RAW DATA »
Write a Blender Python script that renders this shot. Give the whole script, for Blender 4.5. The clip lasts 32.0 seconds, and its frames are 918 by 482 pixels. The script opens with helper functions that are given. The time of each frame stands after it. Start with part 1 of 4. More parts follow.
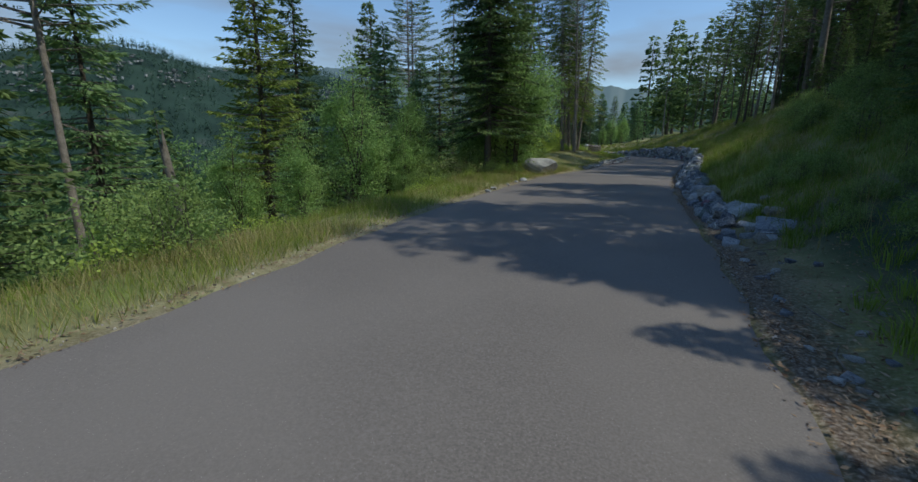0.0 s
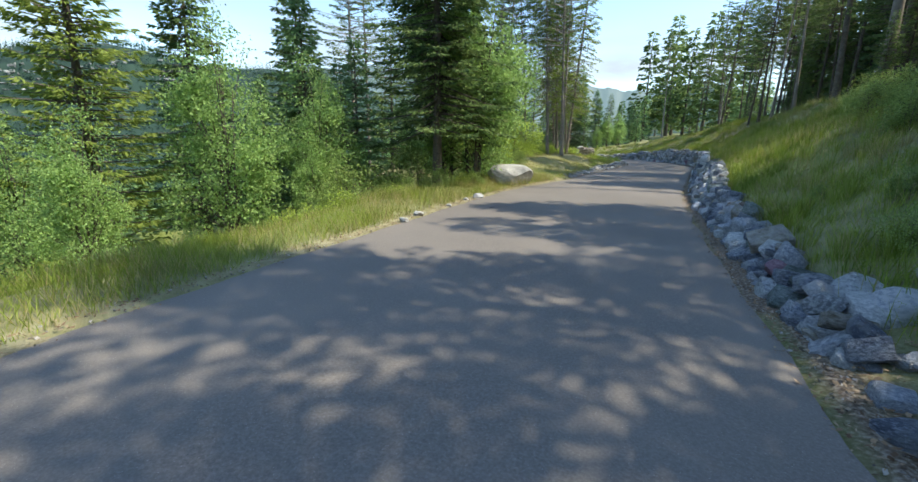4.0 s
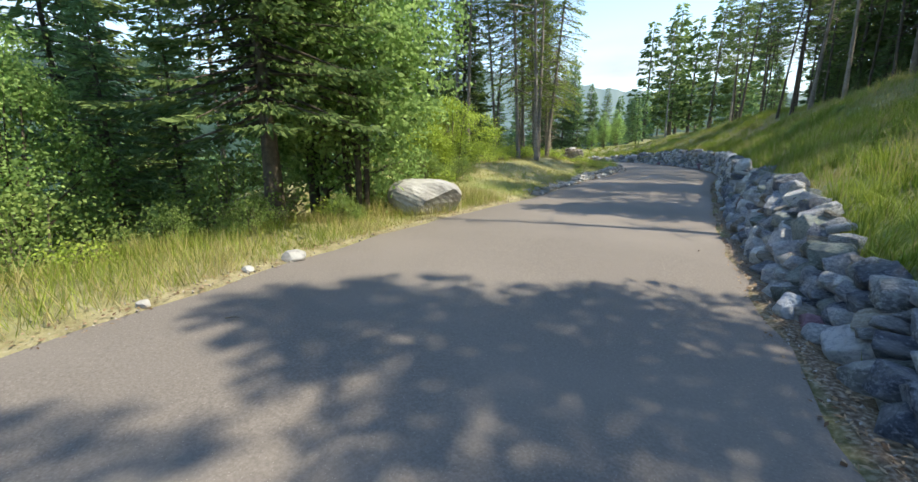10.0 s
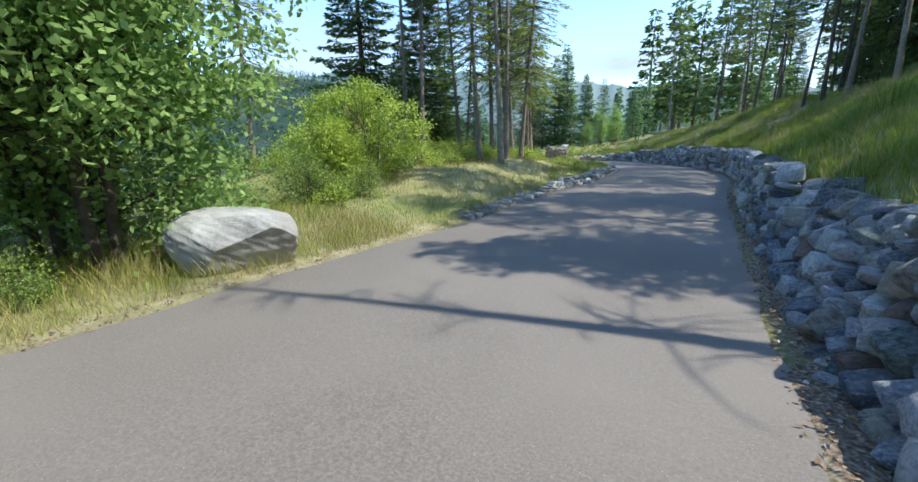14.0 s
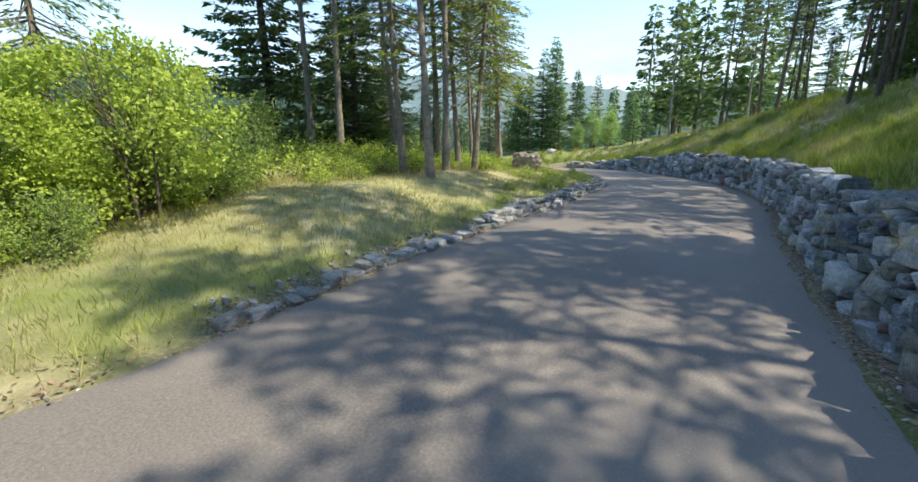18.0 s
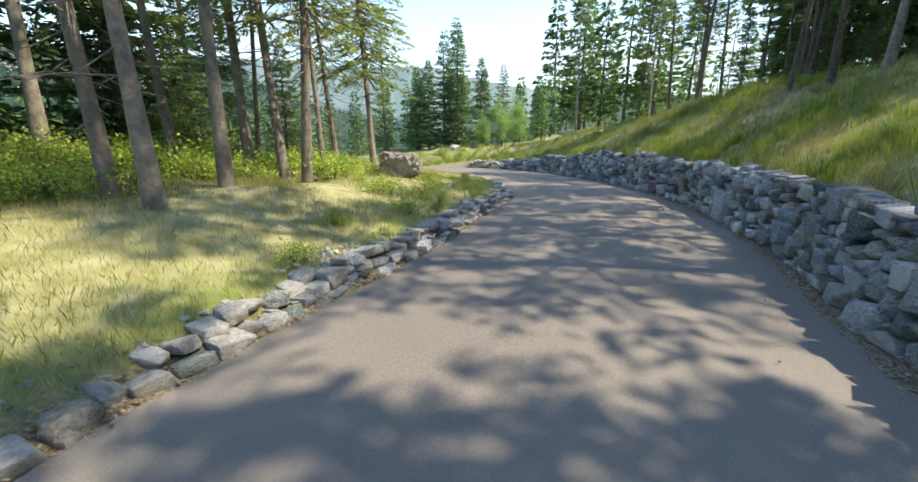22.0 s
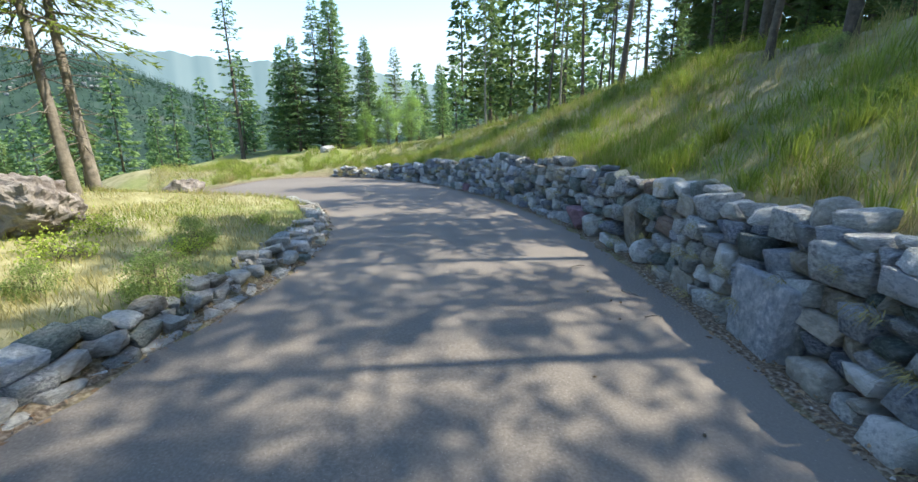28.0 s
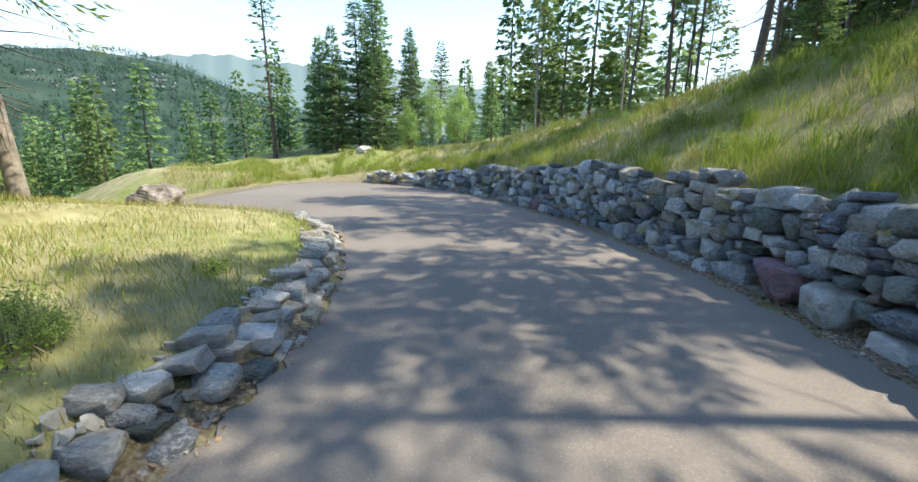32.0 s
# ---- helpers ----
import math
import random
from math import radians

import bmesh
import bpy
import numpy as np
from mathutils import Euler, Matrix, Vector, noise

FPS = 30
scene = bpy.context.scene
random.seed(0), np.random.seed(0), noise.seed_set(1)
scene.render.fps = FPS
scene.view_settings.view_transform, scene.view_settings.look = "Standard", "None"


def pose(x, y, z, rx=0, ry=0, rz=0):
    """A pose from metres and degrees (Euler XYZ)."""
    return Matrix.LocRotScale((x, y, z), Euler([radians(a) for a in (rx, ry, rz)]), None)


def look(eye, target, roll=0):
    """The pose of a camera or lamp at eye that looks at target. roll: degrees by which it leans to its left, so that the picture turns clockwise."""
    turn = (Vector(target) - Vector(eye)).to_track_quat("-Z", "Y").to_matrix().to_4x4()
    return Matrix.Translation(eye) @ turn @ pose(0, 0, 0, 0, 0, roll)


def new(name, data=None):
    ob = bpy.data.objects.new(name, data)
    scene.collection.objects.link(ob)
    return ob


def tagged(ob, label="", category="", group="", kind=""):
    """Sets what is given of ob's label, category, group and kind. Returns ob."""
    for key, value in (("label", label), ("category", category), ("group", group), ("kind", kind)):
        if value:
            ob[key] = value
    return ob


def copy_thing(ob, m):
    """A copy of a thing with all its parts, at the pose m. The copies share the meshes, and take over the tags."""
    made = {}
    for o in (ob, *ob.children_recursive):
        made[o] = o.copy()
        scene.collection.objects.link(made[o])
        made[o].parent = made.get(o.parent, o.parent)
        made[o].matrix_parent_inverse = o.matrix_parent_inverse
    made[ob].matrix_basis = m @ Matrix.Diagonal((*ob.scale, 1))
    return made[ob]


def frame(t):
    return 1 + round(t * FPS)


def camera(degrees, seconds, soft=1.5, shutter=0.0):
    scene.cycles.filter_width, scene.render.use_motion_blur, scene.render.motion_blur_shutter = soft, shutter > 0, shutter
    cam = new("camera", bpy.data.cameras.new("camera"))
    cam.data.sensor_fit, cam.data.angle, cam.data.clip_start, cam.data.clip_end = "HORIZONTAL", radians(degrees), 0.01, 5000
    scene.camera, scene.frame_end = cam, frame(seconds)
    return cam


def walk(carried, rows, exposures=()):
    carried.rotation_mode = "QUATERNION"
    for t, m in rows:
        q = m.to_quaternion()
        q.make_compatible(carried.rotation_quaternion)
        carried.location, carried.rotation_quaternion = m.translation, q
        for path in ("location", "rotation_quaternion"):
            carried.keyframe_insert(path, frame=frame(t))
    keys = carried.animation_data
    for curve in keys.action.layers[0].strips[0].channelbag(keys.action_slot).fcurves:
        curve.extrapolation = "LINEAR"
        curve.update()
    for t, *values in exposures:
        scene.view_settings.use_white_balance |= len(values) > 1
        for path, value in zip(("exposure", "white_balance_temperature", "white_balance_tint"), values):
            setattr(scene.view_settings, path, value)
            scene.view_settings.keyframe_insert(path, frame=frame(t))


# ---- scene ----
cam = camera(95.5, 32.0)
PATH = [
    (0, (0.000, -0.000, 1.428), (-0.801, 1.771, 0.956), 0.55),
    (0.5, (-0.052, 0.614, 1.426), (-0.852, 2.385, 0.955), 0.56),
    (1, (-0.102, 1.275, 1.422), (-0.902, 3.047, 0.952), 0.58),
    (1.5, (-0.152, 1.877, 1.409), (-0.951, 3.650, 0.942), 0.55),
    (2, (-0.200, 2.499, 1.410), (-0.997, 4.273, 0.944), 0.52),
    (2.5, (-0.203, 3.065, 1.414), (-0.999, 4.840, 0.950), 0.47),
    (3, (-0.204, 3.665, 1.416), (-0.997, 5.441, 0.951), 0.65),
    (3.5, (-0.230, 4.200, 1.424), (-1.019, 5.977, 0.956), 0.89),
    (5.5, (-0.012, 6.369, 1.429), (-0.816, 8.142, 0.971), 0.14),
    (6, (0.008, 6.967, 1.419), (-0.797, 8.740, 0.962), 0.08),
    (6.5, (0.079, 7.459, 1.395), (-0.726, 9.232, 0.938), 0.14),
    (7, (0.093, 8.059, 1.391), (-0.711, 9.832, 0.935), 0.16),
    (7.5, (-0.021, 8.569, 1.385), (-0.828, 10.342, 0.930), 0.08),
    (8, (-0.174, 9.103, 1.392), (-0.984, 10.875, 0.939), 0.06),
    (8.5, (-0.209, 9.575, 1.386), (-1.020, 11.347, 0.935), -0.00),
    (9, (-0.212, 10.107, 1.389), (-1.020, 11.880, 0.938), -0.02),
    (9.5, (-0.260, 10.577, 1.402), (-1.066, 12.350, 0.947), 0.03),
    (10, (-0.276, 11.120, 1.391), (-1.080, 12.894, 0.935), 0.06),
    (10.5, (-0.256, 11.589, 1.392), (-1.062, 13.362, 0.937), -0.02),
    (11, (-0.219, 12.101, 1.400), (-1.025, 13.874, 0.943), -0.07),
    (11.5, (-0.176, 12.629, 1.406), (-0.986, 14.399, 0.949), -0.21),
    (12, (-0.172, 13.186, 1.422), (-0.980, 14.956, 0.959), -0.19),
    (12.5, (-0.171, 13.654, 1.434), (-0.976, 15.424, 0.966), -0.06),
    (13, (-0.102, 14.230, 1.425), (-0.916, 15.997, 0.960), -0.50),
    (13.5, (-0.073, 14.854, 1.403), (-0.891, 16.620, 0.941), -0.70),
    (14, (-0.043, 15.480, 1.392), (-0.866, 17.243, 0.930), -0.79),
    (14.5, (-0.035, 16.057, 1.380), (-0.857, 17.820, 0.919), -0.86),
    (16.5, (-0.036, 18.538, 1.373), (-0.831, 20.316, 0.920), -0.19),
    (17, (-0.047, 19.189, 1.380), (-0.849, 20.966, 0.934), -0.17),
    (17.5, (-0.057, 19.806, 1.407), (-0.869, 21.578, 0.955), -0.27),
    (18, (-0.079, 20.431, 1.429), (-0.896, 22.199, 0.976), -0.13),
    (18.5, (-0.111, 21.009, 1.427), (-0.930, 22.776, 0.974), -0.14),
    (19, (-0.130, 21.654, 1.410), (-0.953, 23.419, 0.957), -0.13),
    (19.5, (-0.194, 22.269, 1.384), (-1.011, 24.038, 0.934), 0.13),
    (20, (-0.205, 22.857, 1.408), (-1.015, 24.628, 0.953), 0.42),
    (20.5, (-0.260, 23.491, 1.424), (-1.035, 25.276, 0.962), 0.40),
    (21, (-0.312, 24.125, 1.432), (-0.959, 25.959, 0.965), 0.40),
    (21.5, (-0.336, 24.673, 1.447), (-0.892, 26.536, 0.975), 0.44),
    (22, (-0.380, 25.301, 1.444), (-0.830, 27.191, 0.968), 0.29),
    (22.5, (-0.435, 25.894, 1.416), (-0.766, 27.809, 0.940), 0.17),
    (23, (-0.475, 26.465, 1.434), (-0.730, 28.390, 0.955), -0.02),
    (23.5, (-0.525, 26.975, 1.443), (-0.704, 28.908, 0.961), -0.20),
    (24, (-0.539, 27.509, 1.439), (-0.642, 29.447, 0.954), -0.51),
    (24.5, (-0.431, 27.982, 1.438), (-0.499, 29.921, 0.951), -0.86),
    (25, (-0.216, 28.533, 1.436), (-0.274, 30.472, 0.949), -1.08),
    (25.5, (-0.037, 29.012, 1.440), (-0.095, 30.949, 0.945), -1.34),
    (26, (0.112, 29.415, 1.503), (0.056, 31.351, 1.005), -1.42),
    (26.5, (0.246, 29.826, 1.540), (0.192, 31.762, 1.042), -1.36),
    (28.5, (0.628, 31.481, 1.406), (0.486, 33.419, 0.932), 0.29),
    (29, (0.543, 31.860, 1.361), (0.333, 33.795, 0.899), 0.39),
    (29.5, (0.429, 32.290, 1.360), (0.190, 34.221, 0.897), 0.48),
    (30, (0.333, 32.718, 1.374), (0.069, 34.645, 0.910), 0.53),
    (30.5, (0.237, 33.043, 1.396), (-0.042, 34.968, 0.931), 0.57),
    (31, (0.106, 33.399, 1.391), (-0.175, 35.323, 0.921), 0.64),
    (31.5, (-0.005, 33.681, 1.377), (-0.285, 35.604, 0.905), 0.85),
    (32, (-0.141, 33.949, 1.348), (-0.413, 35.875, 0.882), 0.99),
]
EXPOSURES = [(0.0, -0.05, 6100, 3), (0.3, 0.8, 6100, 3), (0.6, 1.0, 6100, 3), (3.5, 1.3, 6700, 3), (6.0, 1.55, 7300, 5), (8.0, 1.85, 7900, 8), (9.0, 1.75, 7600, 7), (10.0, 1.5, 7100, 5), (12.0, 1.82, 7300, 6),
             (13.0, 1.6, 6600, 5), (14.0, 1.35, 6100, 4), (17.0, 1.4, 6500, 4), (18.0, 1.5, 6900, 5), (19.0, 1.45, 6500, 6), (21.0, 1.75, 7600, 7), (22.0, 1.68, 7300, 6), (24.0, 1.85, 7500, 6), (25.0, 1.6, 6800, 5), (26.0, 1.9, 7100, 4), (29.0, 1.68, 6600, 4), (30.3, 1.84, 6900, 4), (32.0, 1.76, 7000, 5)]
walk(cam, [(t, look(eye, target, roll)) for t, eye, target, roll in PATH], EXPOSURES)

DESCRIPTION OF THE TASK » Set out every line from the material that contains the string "random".

ANSWER TO THE EXERCISE »
import random
random.seed(0), np.random.seed(0), noise.seed_set(1)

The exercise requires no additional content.